■ **Written request**
Extract the whole listing as it stands. Do not include the pictures.

■ **Data extract**
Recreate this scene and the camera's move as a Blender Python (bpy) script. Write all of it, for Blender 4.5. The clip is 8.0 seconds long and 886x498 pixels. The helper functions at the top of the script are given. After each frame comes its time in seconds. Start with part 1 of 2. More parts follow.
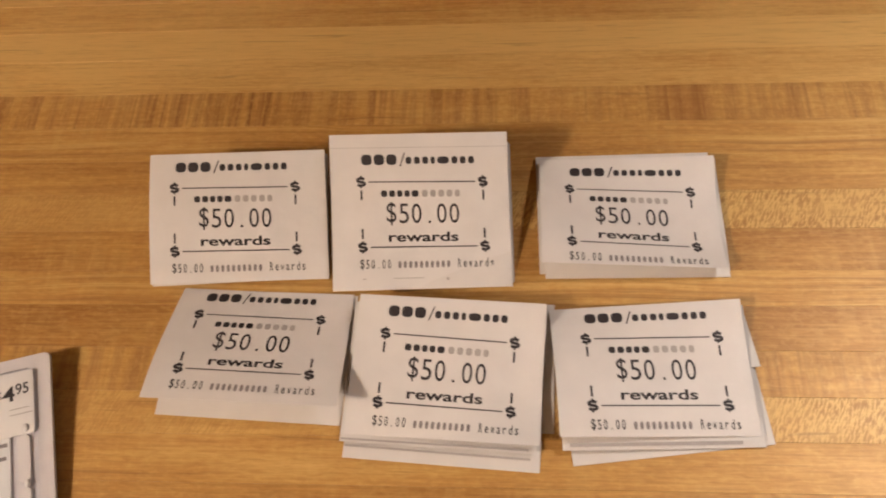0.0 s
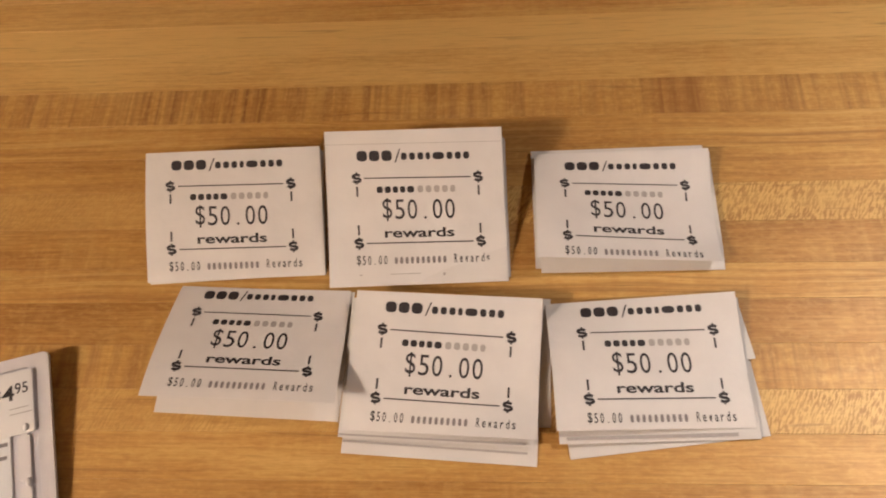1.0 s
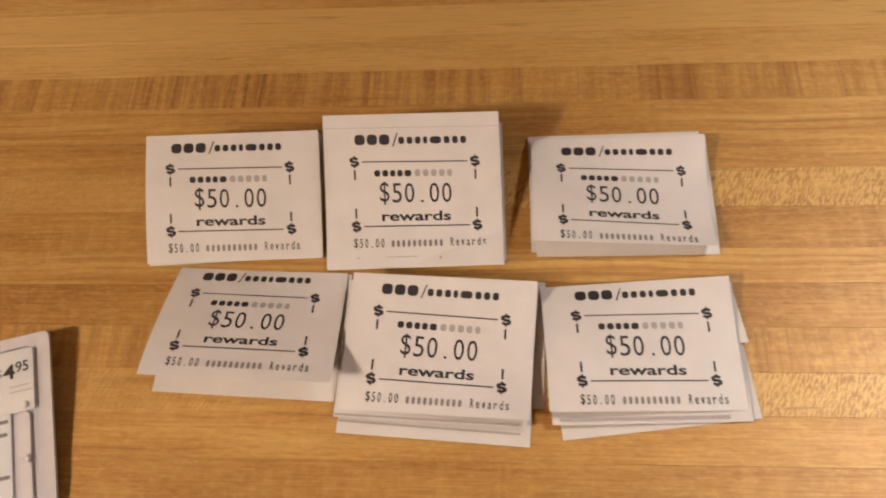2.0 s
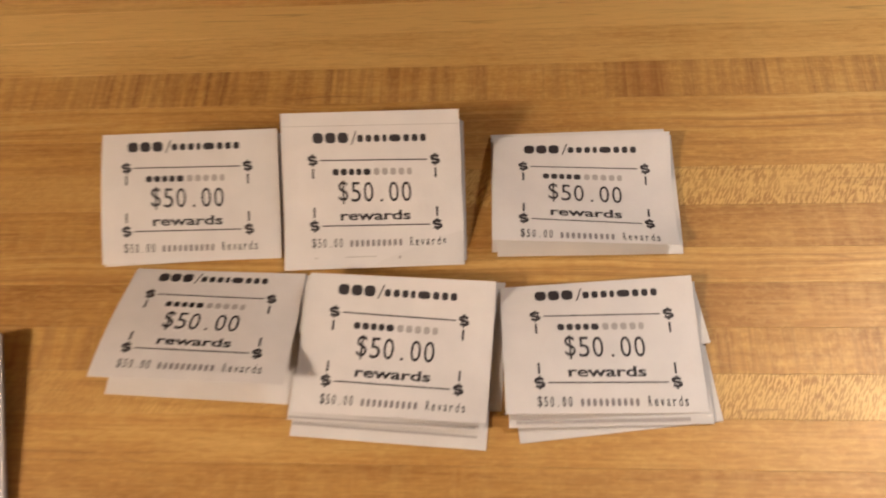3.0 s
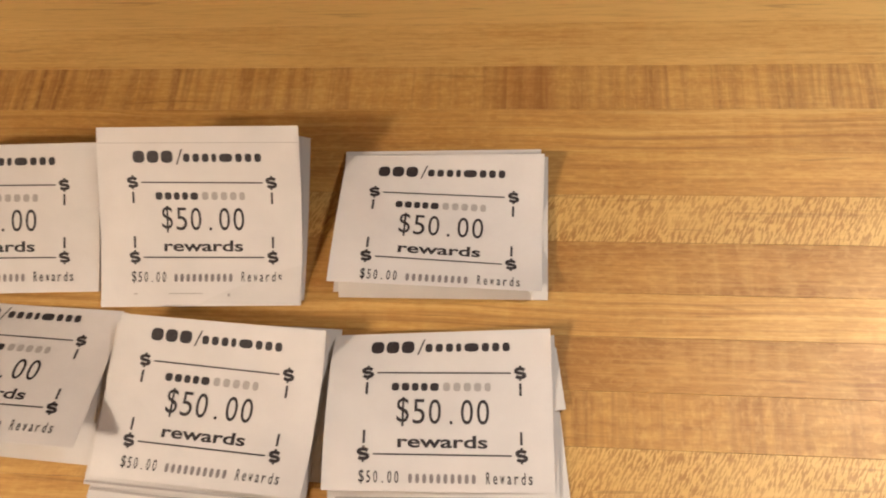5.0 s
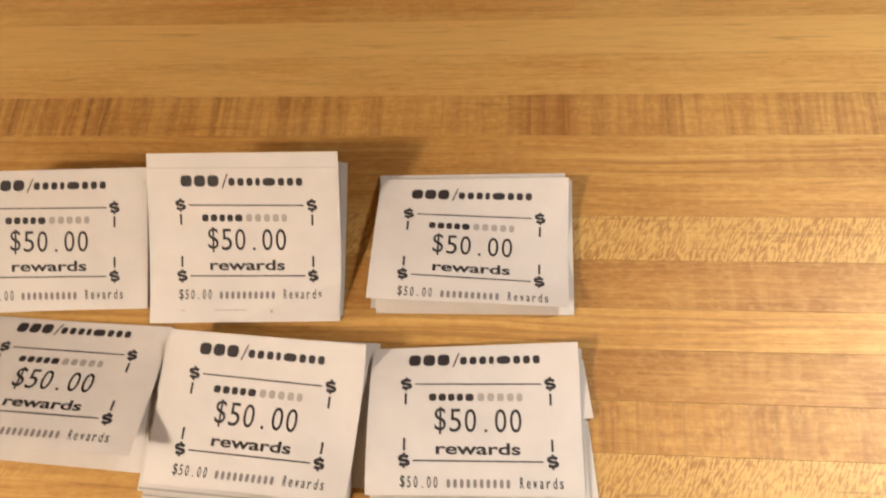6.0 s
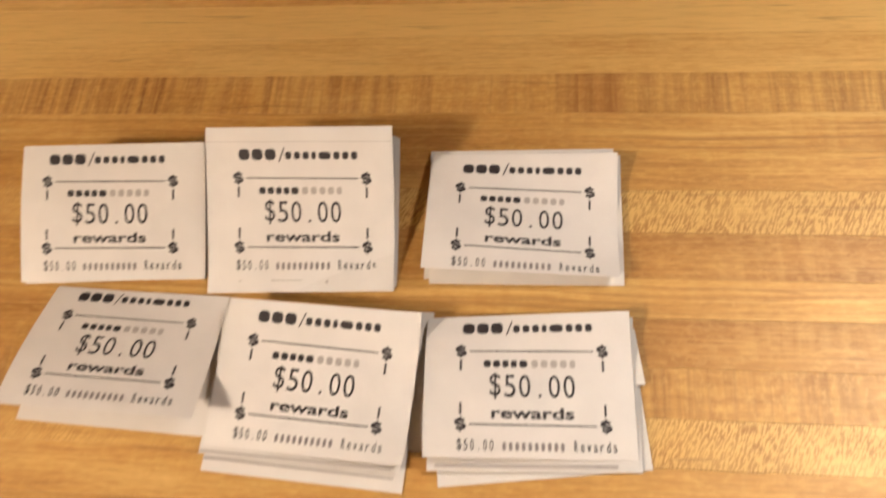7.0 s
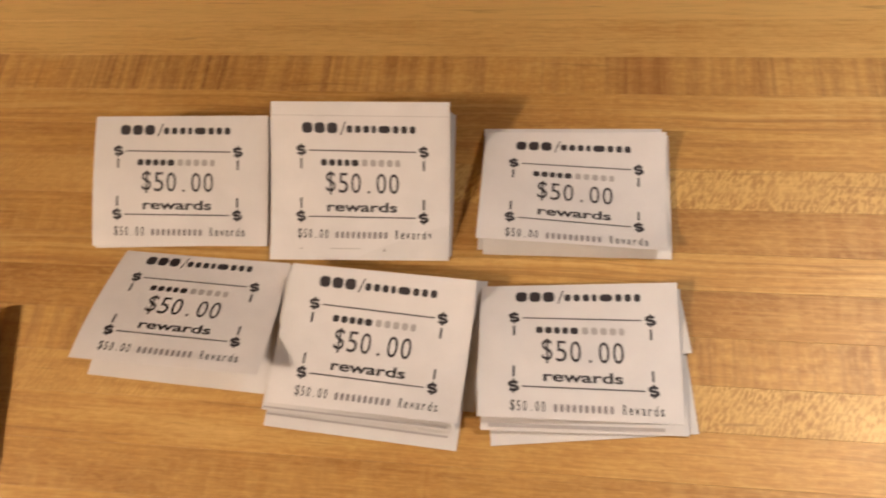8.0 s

■ **The completed task**
Recreate this scene and the camera's move as a Blender Python (bpy) script. Write all of it, for Blender 4.5. The clip is 8.0 seconds long and 886x498 pixels. The helper functions at the top of the script are given. After each frame comes its time in seconds. Start with part 1 of 2. More parts follow.
0.0 s
1.0 s
2.0 s
3.0 s
5.0 s
6.0 s
7.0 s
8.0 s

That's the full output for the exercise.